Ingemar Nilsson wrote:
Hi. After reading the thread about 24 hour time in Thunderbird, I decided to make some experiments with date and time formats. I have wished for a long time to set the date format to use ISO-8601 and to use a 24 hour clock, but how to do this hasn't been obvious. I started by running Thunderbird with LC_TIME set to sv_SE.utf8, and sure, it showed date and time in the expected format. I then figured I'd check 'ls -l'. I was (very) surprised to see that ls -l now gives the date in ISO-8601 format, even though my LANG has the value 'en_US.UTF-8'. Substituting US for UK changed to the traditional format. Why does LC_TIME=en_US.UTF-8 give american date/time format in Thunderbird, but ISO-8601 format in 'ls -l'? And the same applies to sv_SE.UTF-8, which gives ISO-8601 format in Thunderbird, but another format in 'ls -l'. I'm really lost here. This computer runs Fedora 7 with all updates up to today's batch. My physical locale is Sweden, with a Swedish keyboard, but my system language is English (which I wish to keep). $ env | egrep '(LANG|LC)' LANG=en_US.UTF-8 Regards Ingemar
Like you I want my system to display ISO-8601 date formats as a default. Even those applications that grab the date format from the "system" date.
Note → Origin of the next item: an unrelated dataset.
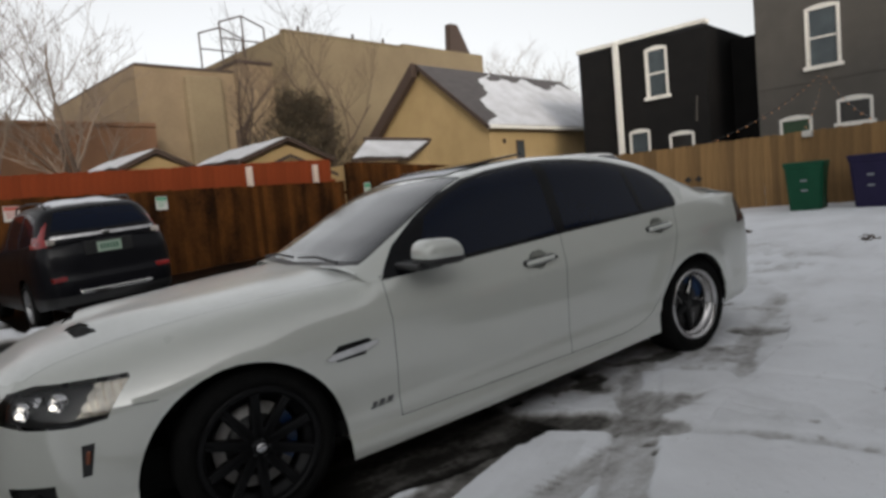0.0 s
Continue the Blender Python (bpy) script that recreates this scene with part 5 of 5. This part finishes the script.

I was surprised that F7 shows "ls -l" as ISO format by default. Not related to the LANG variable from what I have seen.
As for changing the date format, I have not had much success and I have made a request for a tool to do such. It would be nice if there was a TZ file for US-ISO. Or better yet, a tool to create a custom TZ file from what the user wants to use.